Dachdecker arbeiten derzeit am Limit. Zwar sind die bei jeder Witterung aktiven Handwerker vieles gewohnt. Aber Temperaturen von mehr als 40 Grad Celsius machen auch ihnen zu schaffen.
Zum Feierabend sucht Andreas Kist so schnell wie möglich einen Schattenplatz auf. Mit seinen Kollegen der Firma Schmidt Bedachungen aus Forchheim arbeitet der 39-Jährige täglich in luftiger Höhe. Was nach erfrischender Abkühlung klingt, fühlt sich vor Ort - knapp 14 Meter über dem Forchheimer Marktplatz - ganz anders an. Was die Dachdecker dort leisten, erinnert eher die Mär von Ikarus. Der büßte seine mit Wachs befestigten Flügel während des Fluges ein, weil er der Sonne zu nahe gekommen war.
Statt mythischen Federn glühen auf den Dächern Forchheims derzeit reale Akkuschrauber und andere Werkzeuge. "Wir können der brütenden Sonne hier oben nicht ausweichen", erzählt Kist, während er sich Schweiß von der Stirn wischt. Aber nicht nur, dass die Sonne seit Wochen unablässig auf die Handwerker niederbrennt. "Man kann schon Schindeln und Gerüststangen fast nicht mehr anfassen", erklärt er. In der Küchensprache würde man den Begriff "Ober- und Unterhitze" wählen.
Deshalb müssen sich die Arbeiter auf dem Gerüst gut schützen. Ohne Sonnenbrille, Mütze und einer ordentlichen Portion Sonnenschutzcreme auf der Haut geht Kist im Moment nicht aufs Dach. Zumal er nicht nur gemütlich die Aussicht genießen kann, sondern teils auf allen Vieren entlang des frisch gedeckten Mansarddaches krabbeln muss.
Enorm wichtig: viel trinken
Enorm wichtig ist es an solchen heißen Tagen für Dachdecker - wie für viele Protagonisten der Hitzehelden-Serie - viel zu trinken. Auch Andreas Kist langt stetig in die Wasserkiste, um sein Flüssigkeitsdefizit auszugleichen. Pro Schicht trinkt er zweieinhalb bis drei Liter Wasser. "Obwohl das eigentlich noch viel zu wenig ist", wie er zugibt. Aber: Wenn er seine Wasservorräte oben auf dem Dachgerüst lagern würde, wären diese binnen kürzester Zeit kaum noch als Erfrischungsgetränke geeignet. "Dann gönnen wir uns in der Pause lieber ein paar Kugeln Eis mehr", sagt er schmunzelnd.
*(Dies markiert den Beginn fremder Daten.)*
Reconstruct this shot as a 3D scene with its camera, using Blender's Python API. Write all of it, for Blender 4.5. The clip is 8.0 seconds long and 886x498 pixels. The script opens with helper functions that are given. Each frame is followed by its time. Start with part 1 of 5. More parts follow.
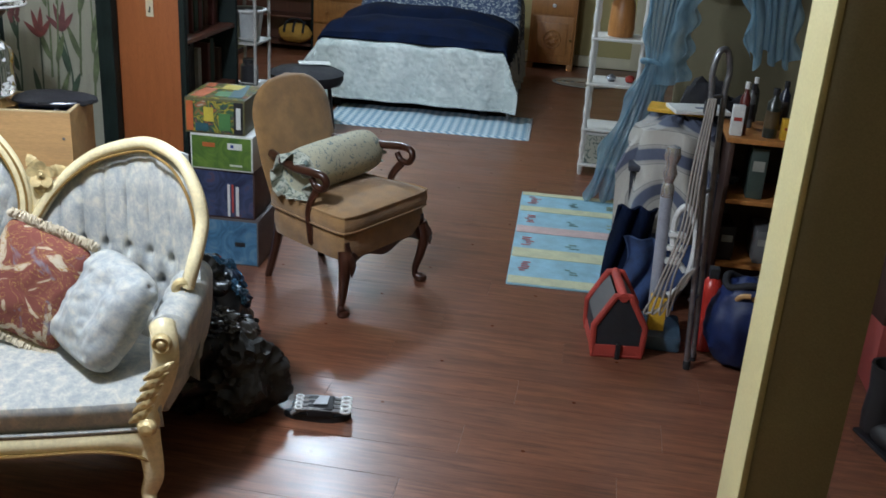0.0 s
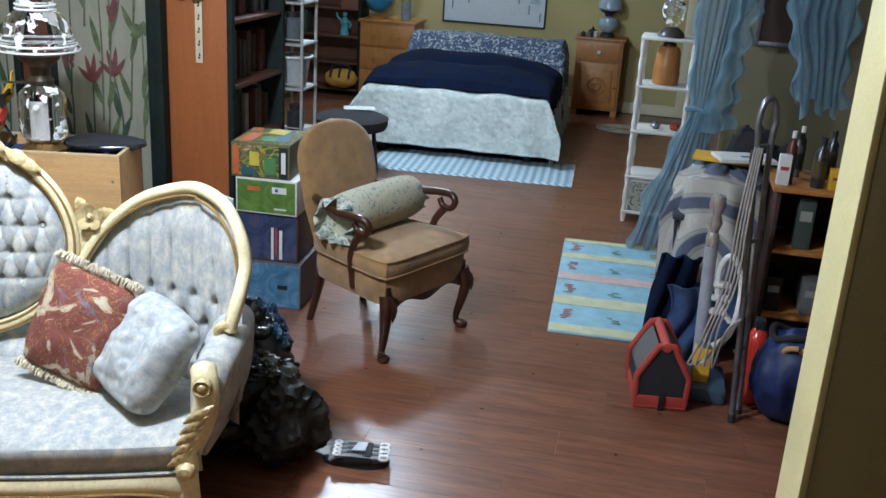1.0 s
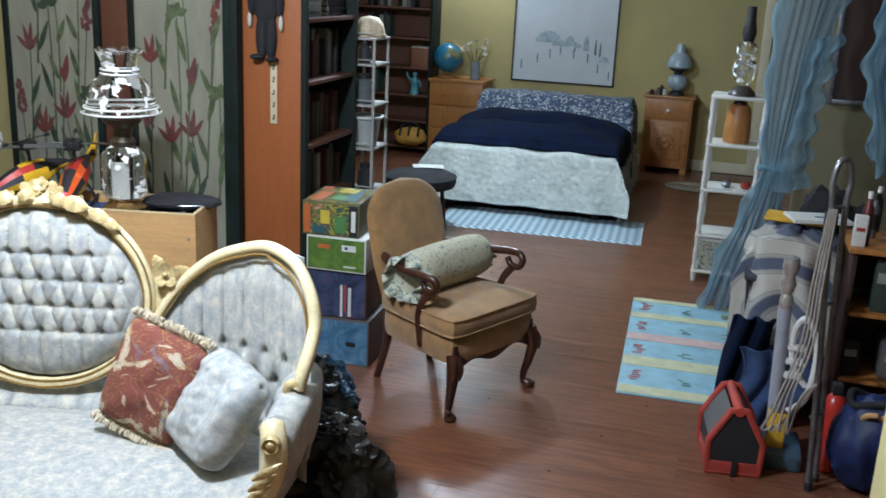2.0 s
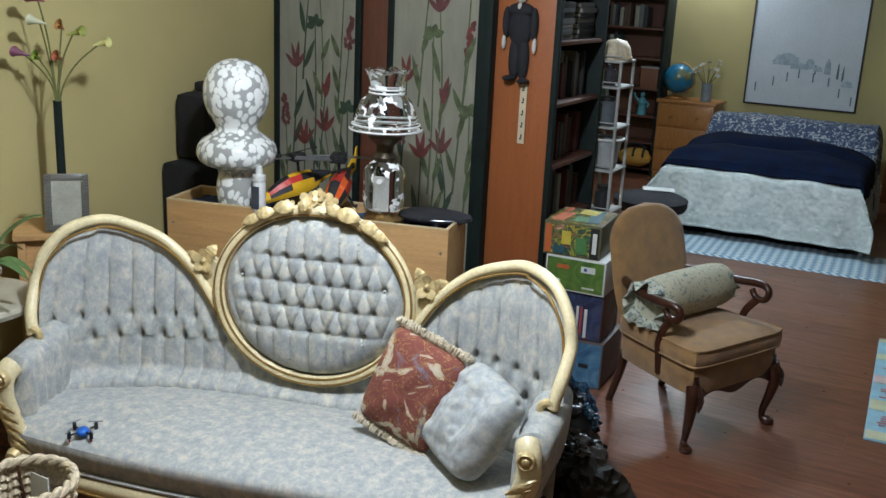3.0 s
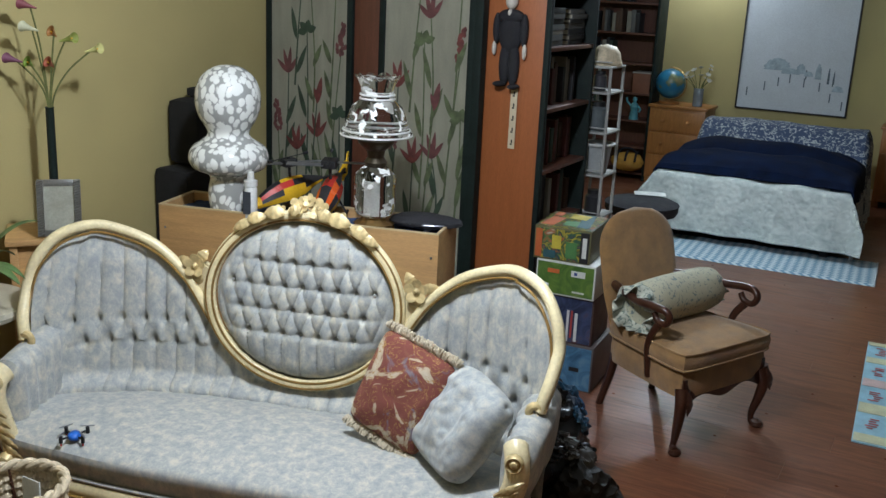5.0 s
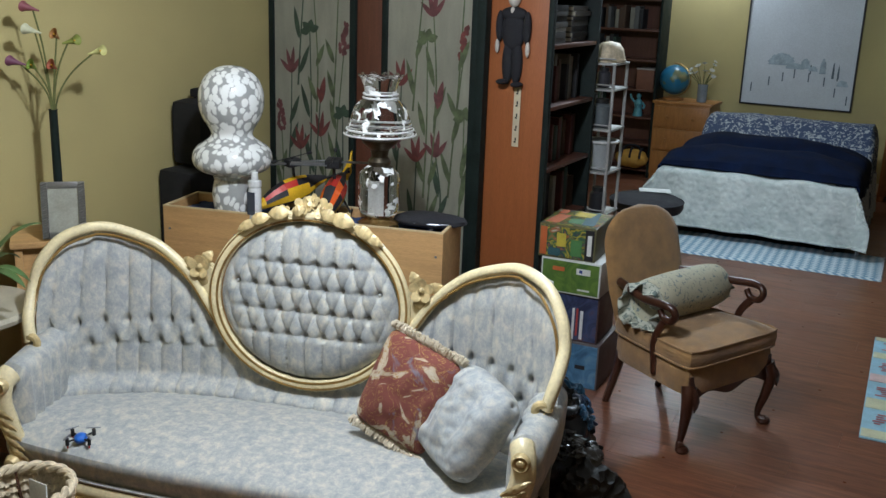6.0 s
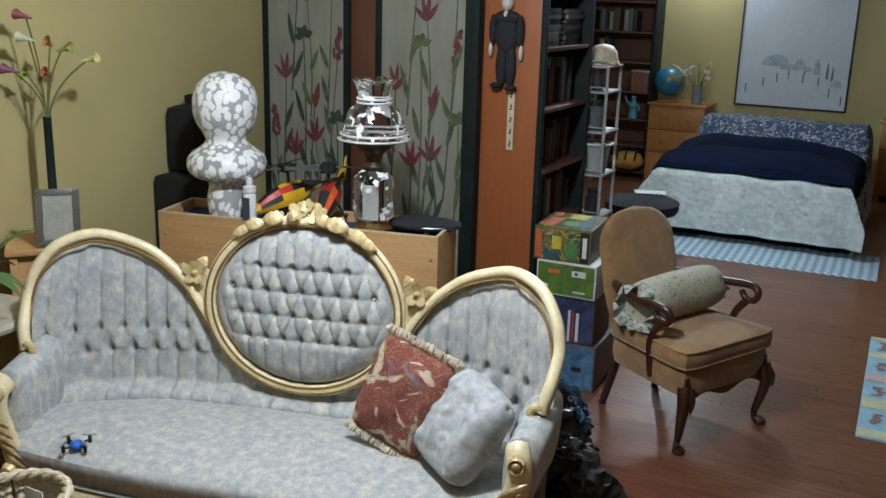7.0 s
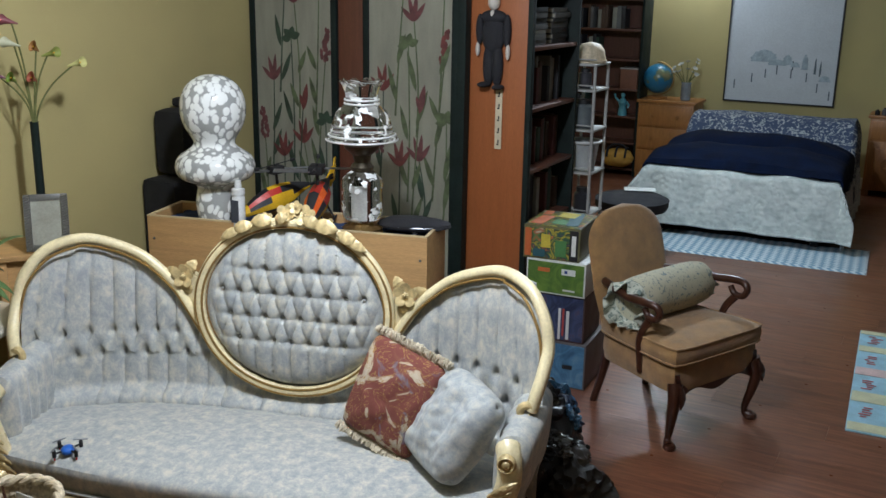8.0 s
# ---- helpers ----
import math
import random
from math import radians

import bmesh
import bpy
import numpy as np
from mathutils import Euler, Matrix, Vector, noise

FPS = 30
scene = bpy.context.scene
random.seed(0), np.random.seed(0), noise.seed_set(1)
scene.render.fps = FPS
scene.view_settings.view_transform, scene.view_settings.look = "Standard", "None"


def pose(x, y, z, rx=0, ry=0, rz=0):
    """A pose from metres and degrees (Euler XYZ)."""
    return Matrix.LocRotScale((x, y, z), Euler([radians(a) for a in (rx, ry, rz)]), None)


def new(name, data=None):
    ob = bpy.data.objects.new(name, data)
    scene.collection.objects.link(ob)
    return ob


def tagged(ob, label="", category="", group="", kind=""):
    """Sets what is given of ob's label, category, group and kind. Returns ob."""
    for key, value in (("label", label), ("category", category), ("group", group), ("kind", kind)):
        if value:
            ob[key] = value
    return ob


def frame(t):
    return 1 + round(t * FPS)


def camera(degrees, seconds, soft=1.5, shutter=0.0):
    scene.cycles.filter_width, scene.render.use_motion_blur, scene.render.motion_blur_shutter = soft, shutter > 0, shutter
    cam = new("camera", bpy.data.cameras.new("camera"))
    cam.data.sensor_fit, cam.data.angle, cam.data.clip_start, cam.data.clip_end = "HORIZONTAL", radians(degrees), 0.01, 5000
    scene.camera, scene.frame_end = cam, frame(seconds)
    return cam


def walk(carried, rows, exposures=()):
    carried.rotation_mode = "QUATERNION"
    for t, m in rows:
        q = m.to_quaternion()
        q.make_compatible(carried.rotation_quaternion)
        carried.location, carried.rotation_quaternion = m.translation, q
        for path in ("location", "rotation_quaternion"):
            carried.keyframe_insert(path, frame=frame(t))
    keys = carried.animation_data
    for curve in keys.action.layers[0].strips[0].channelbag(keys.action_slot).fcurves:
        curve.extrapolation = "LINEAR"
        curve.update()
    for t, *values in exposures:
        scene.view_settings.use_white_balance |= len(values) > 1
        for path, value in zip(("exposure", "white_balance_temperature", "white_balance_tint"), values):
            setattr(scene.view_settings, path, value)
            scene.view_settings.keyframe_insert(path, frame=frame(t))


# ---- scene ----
cam = camera(49.0, 8.0, soft=1.45, shutter=0.3)
PATH = [
    (0, pose(0.114, 0.086, 1.854, 68.54, -3.39, 10.10)),
    (0.5, pose(0.117, 0.096, 1.856, 70.18, -2.66, 11.84)),
    (1, pose(0.111, 0.099, 1.862, 70.94, -3.29, 12.68)),
    (1.2, pose(0.126, 0.113, 1.863, 71.75, -2.91, 13.33)),
    (2.5, pose(0.048, 0.040, 1.899, 74.66, -2.90, 22.00)),
    (3, pose(-0.060, -0.022, 1.913, 74.28, -2.60, 28.71)),
    (3.5, pose(-0.048, -0.028, 1.920, 74.16, -2.59, 28.95)),
    (4, pose(-0.051, -0.032, 1.927, 74.73, -2.44, 29.00)),
    (4.5, pose(-0.043, -0.033, 1.926, 74.95, -2.51, 28.84)),
    (5, pose(-0.030, -0.036, 1.921, 74.57, -2.58, 28.41)),
    (6.5, pose(-0.032, -0.027, 1.924, 74.52, -1.72, 28.53)),
    (7, pose(-0.019, -0.028, 1.925, 74.67, -1.55, 28.30)),
    (7.5, pose(-0.021, -0.033, 1.926, 74.79, -1.59, 28.46)),
    (8, pose(-0.000, -0.027, 1.930, 74.64, -0.92, 27.72)),
]
walk(cam, PATH, [(0, 0.38, 5800, 12), (0.5, 0.58, 5770, 12), (1.0, 0.72, 5630, 12), (1.2, 0.72, 5630, 12), (2.5, 0.46, 5850, 11), (3.0, 0.2, 5900, 11), (8, 0.09, 5950, 13)])
import collections

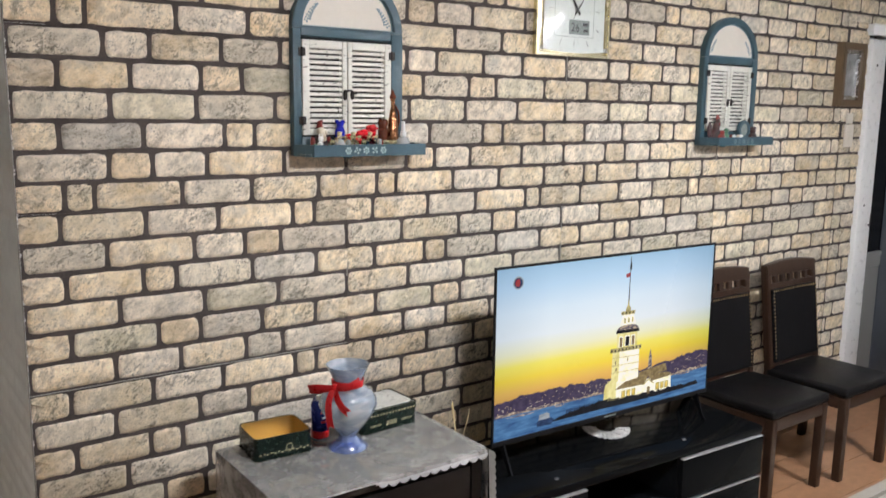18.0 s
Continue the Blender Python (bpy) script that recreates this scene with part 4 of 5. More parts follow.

Wie Kist und Kollegen geht es aktuell wohl allen der 450 in den bayerischen Innungen angeschlossenen Betriebe. Bambergs und Forchheims Obermeister Markus Schmidt, zugleich Inhaber der Firma Schmidt Bedachungen, kennt diese Probleme. "Wir sind immer extrem wetterabhängig", sagt der 48-Jährige. Schließlich müssten die Dachdecker bei so gut wie jeder Witterung arbeiten. "Mal ist es zu heiß, mal zu trocken, zu nass oder zu kalt", sagt Schmidt. "Ran müssen wir trotzdem - die Auftragsbücher sind voll. Und wir können ja schlecht sagen, dass wir nicht arbeiten, weil das Wetter zu schön ist."
In den vergangenen Jahren hat der Dachdeckermeister aus Forchheim einige Wetterextreme erlebt. Aber die aktuelle Hitzewelle stellt sich auch für ihn besonders dar. "Als Chef habe ich auf jeden Fall Angst um meine Jungs und mahne sie zur Vorsicht", meint er. Daher stattet er sie beispielsweise mit drei Litern Wasser pro Baustellen-Tag aus.
Keine gesetzlichen Vorgaben
Gesetzliche Grenzen und Vorgaben oder gar Hitzefrei existieren im Übrigen nicht: Wer seinen Arbeitern wie viel zumutet, liegt im Ermessen des Inhabers. Schmidts Anliegen ist es, dass seine Leute die Hitze unbeschadet überstehen. Daher hat er unter anderem an den Zeigern der Arbeitszeituhr gedreht. Auf allen seinen Baustellen fangen die Mitarbeiter statt um sieben Uhr schon eine Stunde früher an und machen nicht erst 16.30 Uhr, sondern schon 14 Uhr Schluss. "Länger lässt es sich dort oben nicht aushalten", sagt Schmidt. Seinen Vorarbeiter Andreas Kist freut's: Je eher er in den Schatten kommt, desto besser.